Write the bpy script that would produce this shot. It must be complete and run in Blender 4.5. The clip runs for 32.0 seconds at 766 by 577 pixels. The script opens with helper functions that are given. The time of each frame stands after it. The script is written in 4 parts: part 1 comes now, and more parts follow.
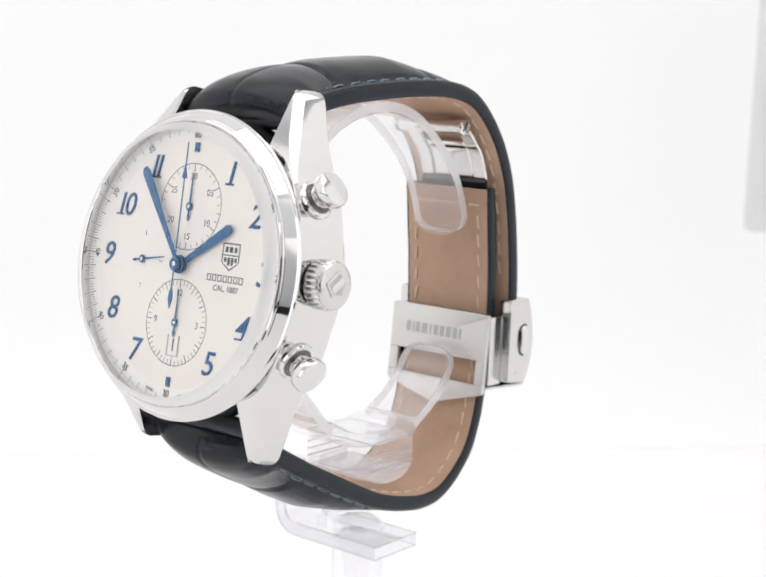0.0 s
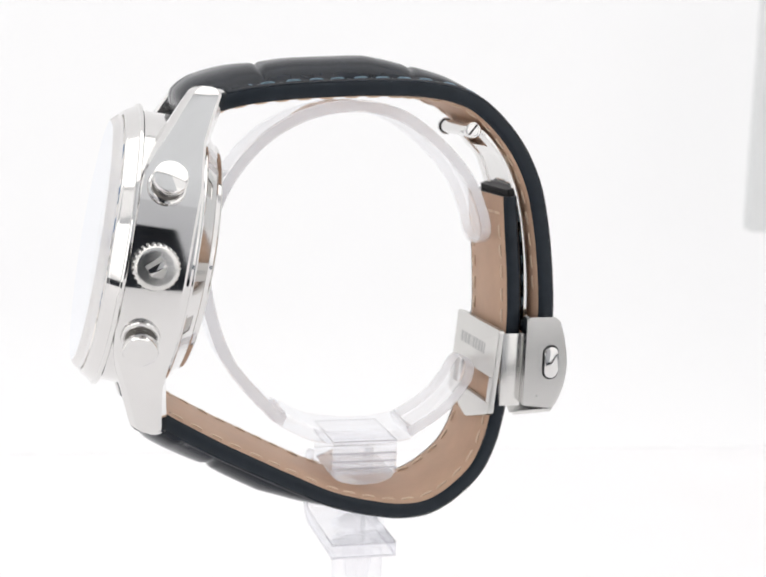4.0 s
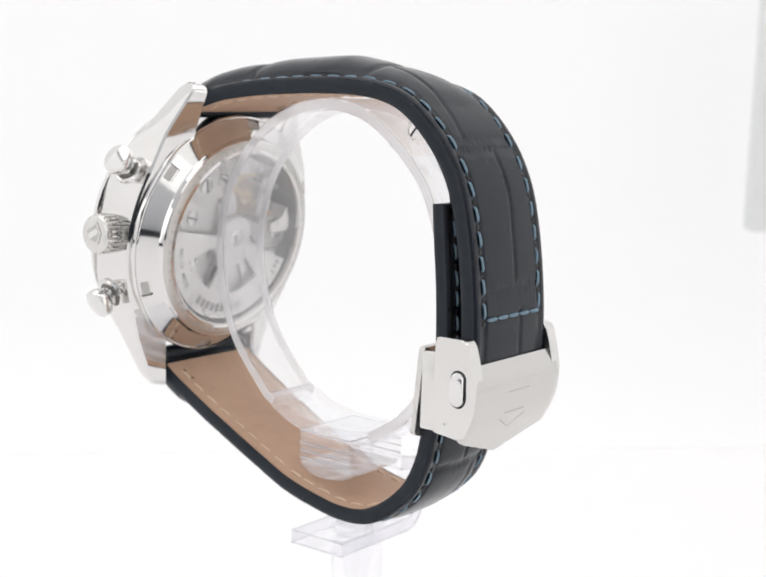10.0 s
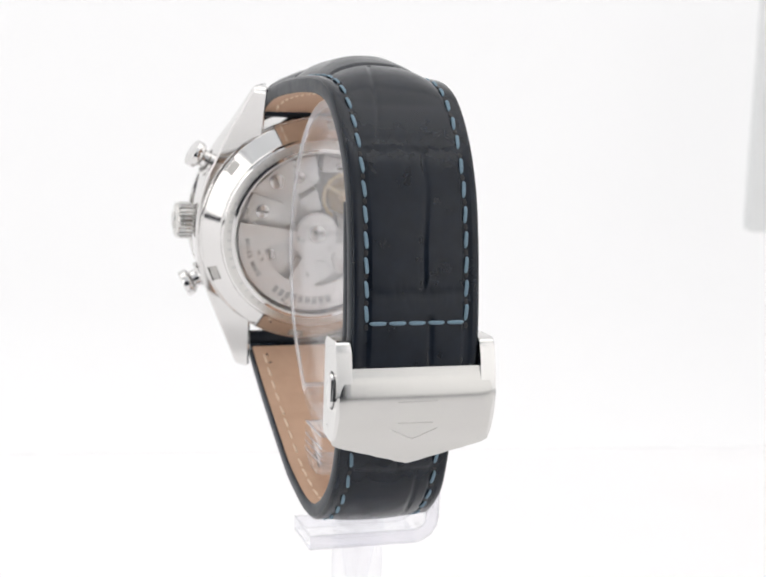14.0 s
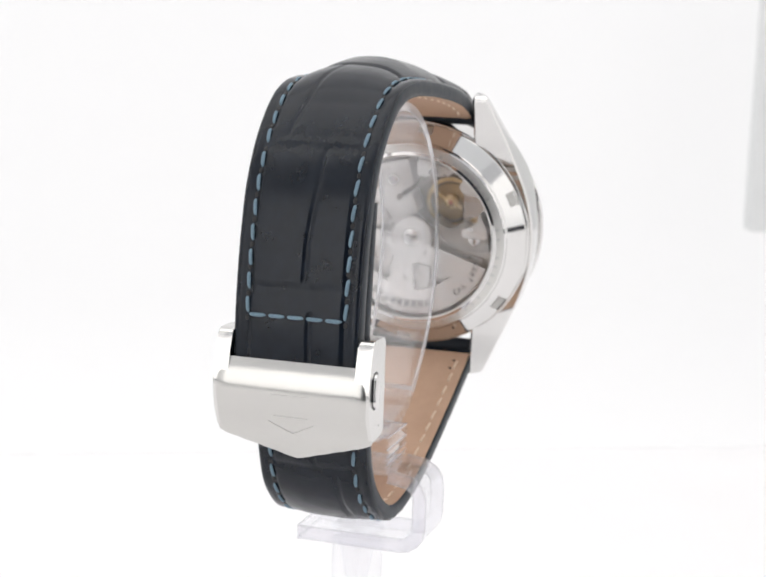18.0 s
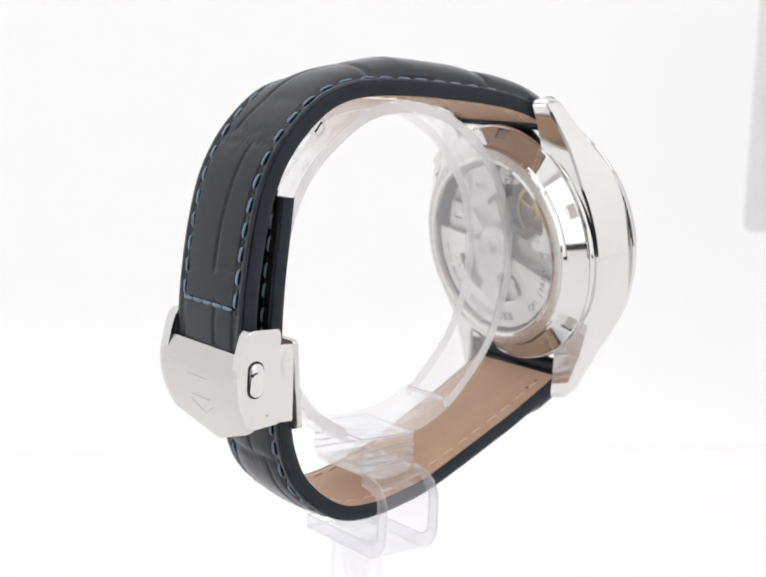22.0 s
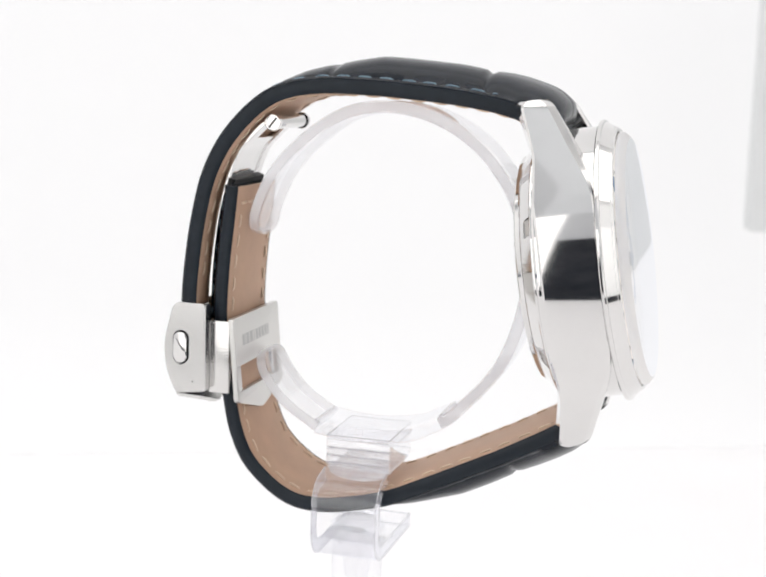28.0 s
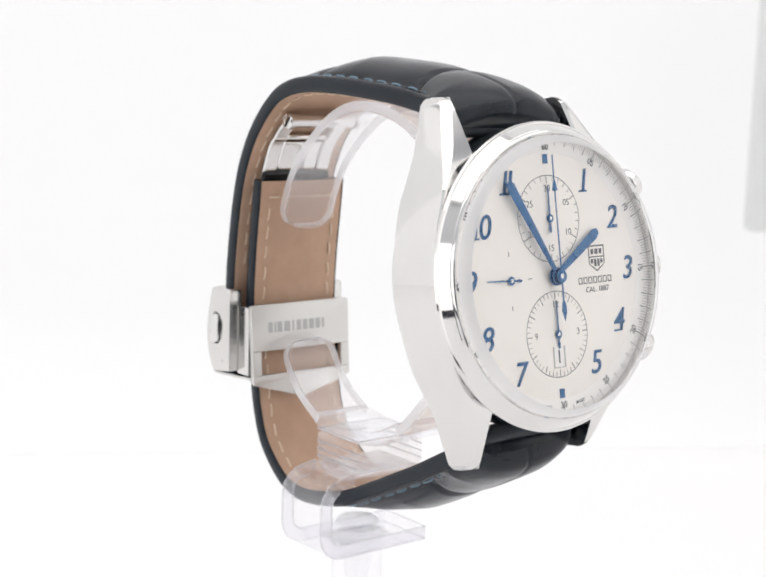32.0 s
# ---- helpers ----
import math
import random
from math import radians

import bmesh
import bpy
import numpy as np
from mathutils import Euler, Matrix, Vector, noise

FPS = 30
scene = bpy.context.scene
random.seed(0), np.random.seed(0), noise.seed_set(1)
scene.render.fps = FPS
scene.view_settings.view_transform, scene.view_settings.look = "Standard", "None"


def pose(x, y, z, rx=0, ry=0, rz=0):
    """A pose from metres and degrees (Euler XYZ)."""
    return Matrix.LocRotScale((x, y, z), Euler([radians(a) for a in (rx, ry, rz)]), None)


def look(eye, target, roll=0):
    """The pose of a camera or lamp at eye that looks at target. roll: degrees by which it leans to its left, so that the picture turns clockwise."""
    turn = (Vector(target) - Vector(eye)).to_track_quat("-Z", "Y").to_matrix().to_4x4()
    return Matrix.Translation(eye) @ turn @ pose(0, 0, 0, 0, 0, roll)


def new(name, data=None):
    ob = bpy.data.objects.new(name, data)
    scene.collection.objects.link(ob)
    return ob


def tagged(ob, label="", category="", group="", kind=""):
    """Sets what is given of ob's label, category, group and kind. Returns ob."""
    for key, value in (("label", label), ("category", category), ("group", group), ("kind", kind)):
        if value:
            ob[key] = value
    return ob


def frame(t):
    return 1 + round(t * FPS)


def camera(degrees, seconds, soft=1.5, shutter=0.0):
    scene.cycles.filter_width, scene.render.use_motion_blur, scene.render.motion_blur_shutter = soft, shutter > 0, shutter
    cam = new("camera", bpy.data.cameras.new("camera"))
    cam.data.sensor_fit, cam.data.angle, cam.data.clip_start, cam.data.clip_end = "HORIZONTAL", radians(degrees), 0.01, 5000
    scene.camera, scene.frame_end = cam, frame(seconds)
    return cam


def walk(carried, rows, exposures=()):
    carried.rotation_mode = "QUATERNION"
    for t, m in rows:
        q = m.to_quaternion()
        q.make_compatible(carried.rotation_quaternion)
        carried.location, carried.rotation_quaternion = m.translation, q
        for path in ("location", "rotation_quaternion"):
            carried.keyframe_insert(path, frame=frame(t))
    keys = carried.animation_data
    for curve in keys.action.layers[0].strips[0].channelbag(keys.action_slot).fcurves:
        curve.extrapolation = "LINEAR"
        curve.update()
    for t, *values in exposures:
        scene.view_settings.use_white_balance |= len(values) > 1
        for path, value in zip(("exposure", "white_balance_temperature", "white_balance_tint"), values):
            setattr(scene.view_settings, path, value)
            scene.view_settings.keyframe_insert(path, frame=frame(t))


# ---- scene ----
# lengths in millimetres are turned into metres by MM; the turntable's axis is x = y = 0
MM = 0.001
LIFT = 130.0          # height of the camera over the table, mm
SPIN_START, SPIN_RATE = 229.99, -8.794   # degrees, degrees per second
SECONDS = 32.0

cam = camera(31.1, SECONDS, soft=1.9)
EYE = Vector((0.0, -0.20869, LIFT * MM))
AIM = EYE + Vector((0.012500, 0.987797, -0.155245)) * 0.2087
cam.data.dof.use_dof, cam.data.dof.focus_distance, cam.data.dof.aperture_fstop = True, 0.187, 46.0
walk(cam, [(0.0, look(EYE, AIM, 2.016)), (SECONDS, look(EYE, AIM, 2.016))])

scene.cycles.transparent_max_bounces = 40   # many clear sheets lie behind one another

# ---- world and light ----
world = bpy.data.worlds.new("world")
scene.world = world
world.use_nodes = True
world.node_tree.nodes["Background"].inputs[0].default_value = (0.75, 0.85, 1.0, 1)
world.node_tree.nodes["Background"].inputs[1].default_value = 0.25


def lamp(name, place, target, size, size_y, power, colour=(1, 1, 1)):
    data = bpy.data.lights.new(name, "AREA")
    data.shape, data.size, data.size_y, data.energy, data.color = "RECTANGLE", size, size_y, power, colour
    ob = new(name, data)
    ob.matrix_world = look(place, target)
    return ob


lamp("softbox_overhead", (0, -0.05, 0.78), (0, -0.05, 0), 1.40, 0.62, 2.78, (1.0, 0.988, 0.976))


# ---- materials ----
def material(name, colour, rough=0.5, metal=0.0, spec=0.5, **more):
    m = bpy.data.materials.new(name)
    m.use_nodes = True
    b = m.node_tree.nodes["Principled BSDF"]
    b.inputs["Base Color"].default_value = (*colour, 1)
    b.inputs["Roughness"].default_value = rough
    b.inputs["Metallic"].default_value = metal
    b.inputs["Specular IOR Level"].default_value = spec
    for key, value in more.items():
        b.inputs[key.replace("_", " ")].default_value = value
    return m


def node(m, kind, **inputs):
    n = m.node_tree.nodes.new(kind)
    for key, value in inputs.items():
        n.inputs[key.replace("_", " ")].default_value = value
    return n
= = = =
Directive - Using the data above, extract exactly the lines from the one that holds "scene.view_settings.use_white_balance |= len(values)" to the one that holds "SECONDS = 32.0", both ends included, and no others.

Answer to this task -
        scene.view_settings.use_white_balance |= len(values) > 1
        for path, value in zip(("exposure", "white_balance_temperature", "white_balance_tint"), values):
            setattr(scene.view_settings, path, value)
            scene.view_settings.keyframe_insert(path, frame=frame(t))


# ---- scene ----
# lengths in millimetres are turned into metres by MM; the turntable's axis is x = y = 0
MM = 0.001
LIFT = 130.0          # height of the camera over the table, mm
SPIN_START, SPIN_RATE = 229.99, -8.794   # degrees, degrees per second
SECONDS = 32.0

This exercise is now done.